For one day and one night she becomes a soldier who's psyched himself to kill directly, intuitively,
without remorse. She has let herself think this act will be the "be-all and the end-all," and they
will "jump the life to come."
But, all-too-clearly she finds that she's made a very bad mistake. She hasn't made
the right choice for the partnership after all. Her husband is not only not happy -- in
fact he's going off the deep end -- but in a frenzy to secure what he’s wrongly gained,
he's become a paranoid monster who shuts her out and takes pleasure in murdering his innocent best friend.
And beyond that, he's showing signs of real paranoia: Macduff doesn't show up at a party and suddenly
Macbeth regards him with suspicion. "Did you send to him, sir?" Lady Macbeth asks. No, he hasn't sent,
he's just "heard it by the way." This is fullblown paranoia. It needs to be stopped.
But it won't be. In fact, Macbeth is going back to the well of poison that started this whole enterprise,
the Weird Sisters. And they will stoke his imbalance into full-blown classic paranoia (i.e., delusions
of grandeur accompanied by delusions of persecution).
And this will result in a man who was once "filled with the milk of human kindness" being turned into
a monster who can order the slaughter of the utterly innocent wife and family of someone who was once
a friend.
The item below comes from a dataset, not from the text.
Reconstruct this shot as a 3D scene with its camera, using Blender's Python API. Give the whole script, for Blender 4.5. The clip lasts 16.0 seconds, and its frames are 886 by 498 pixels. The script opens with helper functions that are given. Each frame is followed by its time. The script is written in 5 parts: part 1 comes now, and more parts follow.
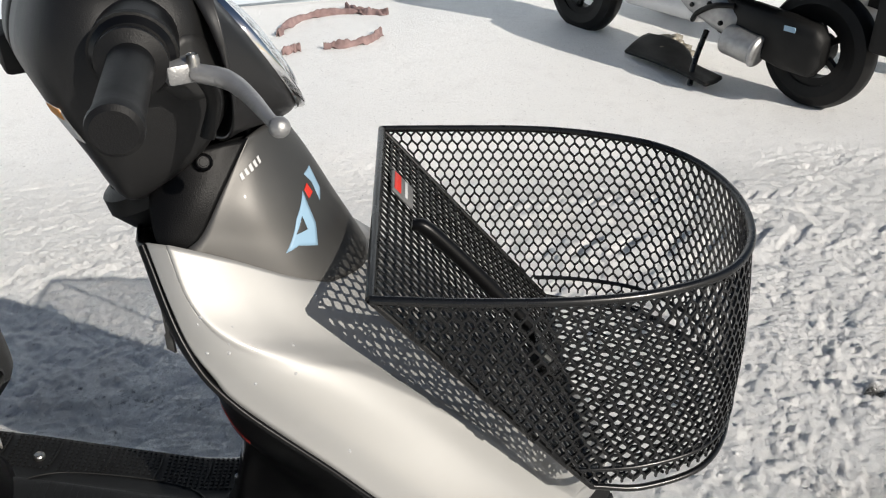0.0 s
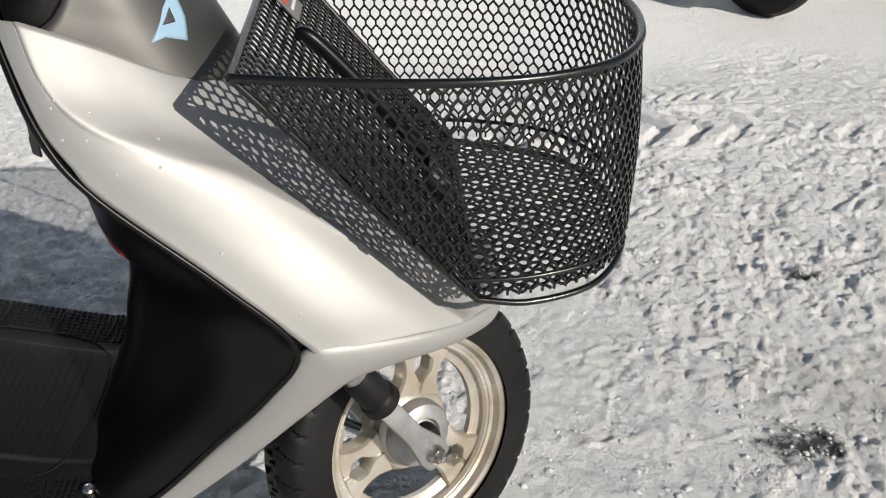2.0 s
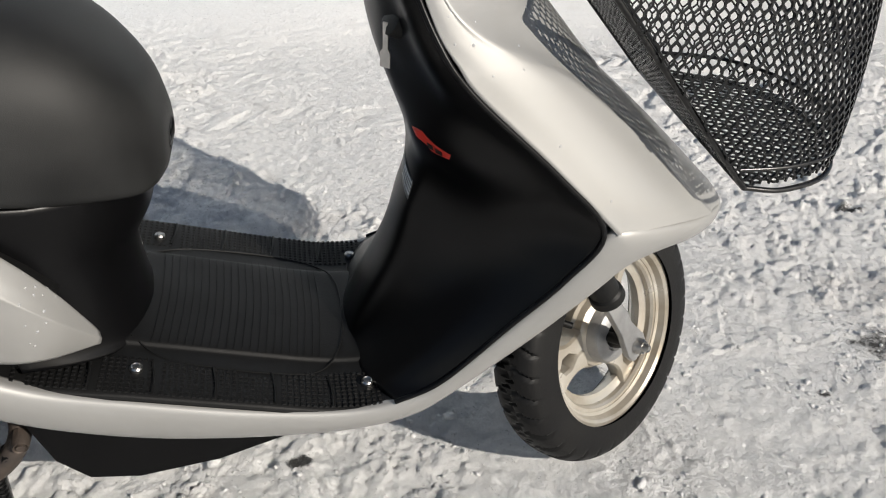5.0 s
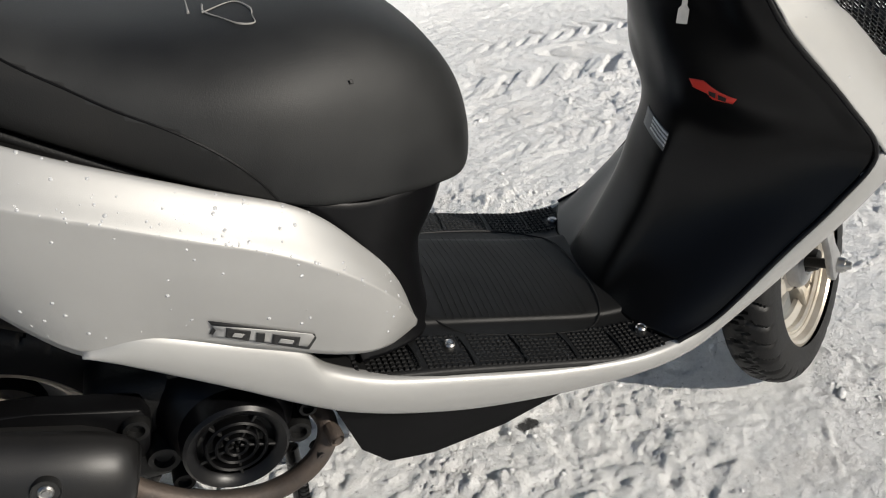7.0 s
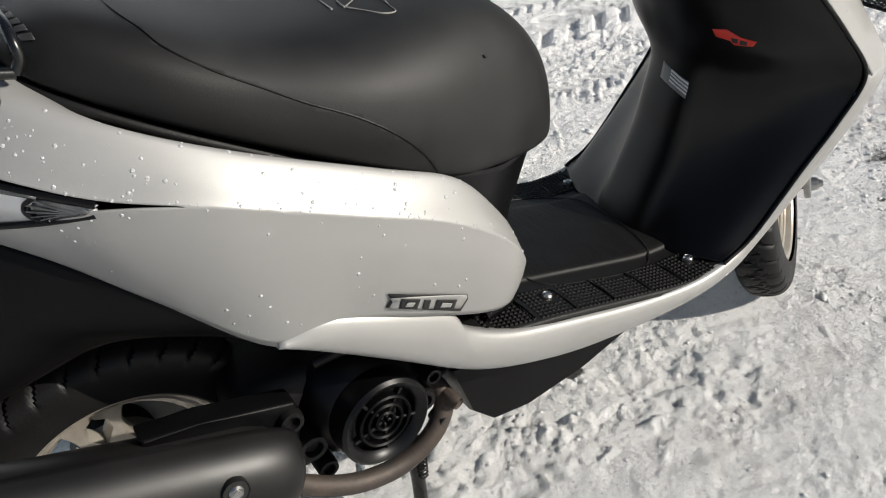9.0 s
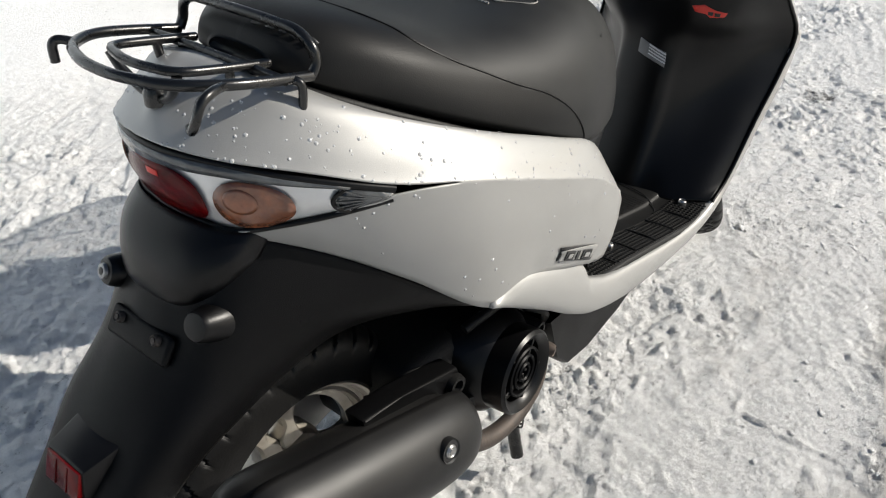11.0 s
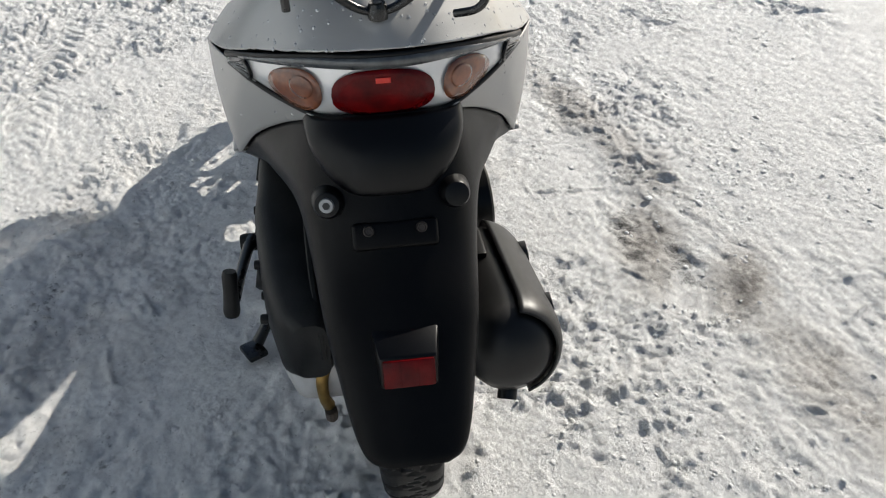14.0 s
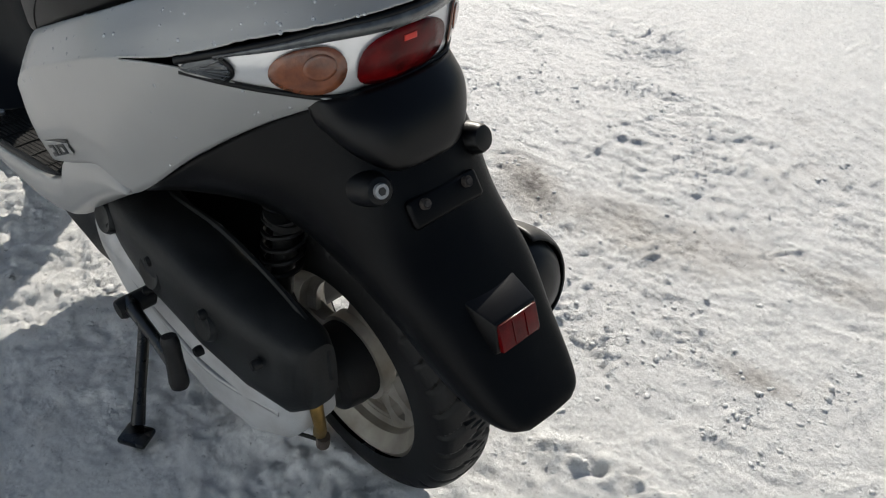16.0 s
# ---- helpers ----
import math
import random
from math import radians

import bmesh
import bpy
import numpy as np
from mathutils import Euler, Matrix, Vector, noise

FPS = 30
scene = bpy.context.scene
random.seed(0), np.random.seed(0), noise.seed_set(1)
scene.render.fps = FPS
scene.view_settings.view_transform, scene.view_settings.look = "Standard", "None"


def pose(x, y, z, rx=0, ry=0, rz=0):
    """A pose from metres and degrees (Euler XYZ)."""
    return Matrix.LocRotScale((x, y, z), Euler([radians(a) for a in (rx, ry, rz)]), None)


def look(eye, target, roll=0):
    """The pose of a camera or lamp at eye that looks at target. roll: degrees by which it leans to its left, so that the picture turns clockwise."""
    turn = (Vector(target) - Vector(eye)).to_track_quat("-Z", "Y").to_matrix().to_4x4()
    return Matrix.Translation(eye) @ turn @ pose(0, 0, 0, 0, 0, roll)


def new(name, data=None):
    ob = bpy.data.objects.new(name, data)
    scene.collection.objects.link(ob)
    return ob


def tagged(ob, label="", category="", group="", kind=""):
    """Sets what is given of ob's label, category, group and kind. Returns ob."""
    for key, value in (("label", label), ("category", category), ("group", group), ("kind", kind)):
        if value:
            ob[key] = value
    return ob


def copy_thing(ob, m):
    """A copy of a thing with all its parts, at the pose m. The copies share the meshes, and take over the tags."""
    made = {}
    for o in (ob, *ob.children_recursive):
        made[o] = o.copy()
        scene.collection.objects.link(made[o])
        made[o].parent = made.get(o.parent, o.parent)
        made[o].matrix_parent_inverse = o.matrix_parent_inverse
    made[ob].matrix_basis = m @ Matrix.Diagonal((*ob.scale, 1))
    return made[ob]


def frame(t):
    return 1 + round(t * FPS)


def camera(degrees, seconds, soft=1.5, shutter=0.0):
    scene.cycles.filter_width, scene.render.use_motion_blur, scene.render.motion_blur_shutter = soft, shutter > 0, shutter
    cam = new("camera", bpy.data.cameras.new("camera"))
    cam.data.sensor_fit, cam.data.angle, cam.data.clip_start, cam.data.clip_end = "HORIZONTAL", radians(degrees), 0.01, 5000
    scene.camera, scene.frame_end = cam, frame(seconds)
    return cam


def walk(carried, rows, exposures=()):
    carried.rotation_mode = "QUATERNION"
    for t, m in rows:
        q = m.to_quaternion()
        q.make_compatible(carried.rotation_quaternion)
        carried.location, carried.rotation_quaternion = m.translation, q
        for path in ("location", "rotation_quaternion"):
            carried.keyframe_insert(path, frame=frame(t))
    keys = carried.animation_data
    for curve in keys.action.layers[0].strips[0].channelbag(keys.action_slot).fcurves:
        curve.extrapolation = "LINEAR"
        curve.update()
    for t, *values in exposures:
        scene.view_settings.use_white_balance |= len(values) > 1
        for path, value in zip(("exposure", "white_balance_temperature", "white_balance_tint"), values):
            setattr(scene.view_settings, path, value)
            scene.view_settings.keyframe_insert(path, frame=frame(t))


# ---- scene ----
cam = camera(54.9, 16.0, soft=1.15)
PATH = [
    (0, (1.054, -0.749, 1.16), (1.107, 0.973, 0.144), -0.5),
    (0.5, (1.112, -0.759, 1.12), (1.16, 0.962, 0.103), -0.2),
    (1, (1.12, -0.791, 1.085), (1.19, 0.916, 0.046), 0.6),
    (1.5, (1.126, -0.795, 1.055), (1.231, 0.886, -0.023), 1.1),
    (2, (1.132, -0.799, 1.038), (1.258, 0.848, -0.089), 1.2),
    (2.5, (1.129, -0.809, 1.024), (1.261, 0.804, -0.152), 1.6),
    (3, (1.097, -0.832, 1.018), (1.245, 0.773, -0.167), 2.2),
    (3.5, (1.004, -0.897, 1.034), (1.212, 0.733, -0.107), 3.3),
    (4, (0.907, -0.937, 1.027), (1.167, 0.695, -0.1), 4.2),
    (4.2, (0.873, -0.933, 1.016), (1.141, 0.692, -0.119), 4.4),
    (6.3, (0.429, -0.902, 1.025), (0.903, 0.664, -0.124), 0.3),
    (6.5, (0.387, -0.899, 1.031), (0.874, 0.659, -0.125), 0.1),
    (7, (0.269, -0.868, 1.008), (0.791, 0.679, -0.147), -0.6),
    (7.5, (0.186, -0.812, 0.995), (0.792, 0.668, -0.206), -2.0),
    (8, (0.152, -0.785, 0.989), (0.841, 0.652, -0.218), -3.2),
    (8.5, (0.082, -0.789, 0.995), (0.845, 0.628, -0.193), -3.2),
    (9, (-0.053, -0.819, 1.014), (0.807, 0.581, -0.127), -2.4),
    (9.2, (-0.105, -0.827, 1.02), (0.794, 0.565, -0.099), -2.1),
    (11.3, (-0.553, -0.571, 1.056), (0.829, 0.348, -0.059), 0.4),
    (11.5, (-0.62, -0.554, 1.065), (0.824, 0.289, -0.034), 0.4),
    (12, (-0.733, -0.487, 1.068), (0.764, 0.22, -0.056), -0.1),
    (12.5, (-0.748, -0.353, 1.055), (0.795, 0.126, -0.124), -1.1),
    (13, (-0.771, -0.247, 1.048), (0.781, 0.024, -0.185), -2.3),
    (13.5, (-0.849, -0.101, 1.055), (0.74, -0.061, -0.157), -2.6),
    (14, (-0.886, 0.035, 1.058), (0.688, -0.15, -0.162), -1.3),
    (14.5, (-0.796, 0.144, 1.023), (0.692, -0.256, -0.251), -2.3),
    (15, (-0.713, 0.21, 1.004), (0.635, -0.393, -0.345), -2.9),
    (15.5, (-0.68, 0.332, 0.998), (0.554, -0.502, -0.337), -1.5),
    (16, (-0.652, 0.475, 1.01), (0.468, -0.604, -0.247), 0.7),
]
walk(cam, [(t, look(eye, target, roll)) for t, eye, target, roll in PATH], exposures=((0, -0.14, 6620, 10.5), (4.2, -0.10, 6650, 11), (6.5, 0.0, 6600, 10), (9.0, 0.08, 6570, 10), (11.5, 0.20, 6570, 9.5), (13.0, 0.18, 6600, 9.5), (16, 0.15, 6600, 9.5)))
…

That hits Lady Macbeth especially deep: she knows how sweet it was to nurse the babe that
milked her.
All that blood is on Lady Macbeth's hands. It's Duncan's and Banquo's and all Macduff's little children.
She could just about hold herself together to get by the first monstrous step, killing Duncan.
But now she's unleashed untold slaughter and destroyed what she loved most in her husband: his goodness.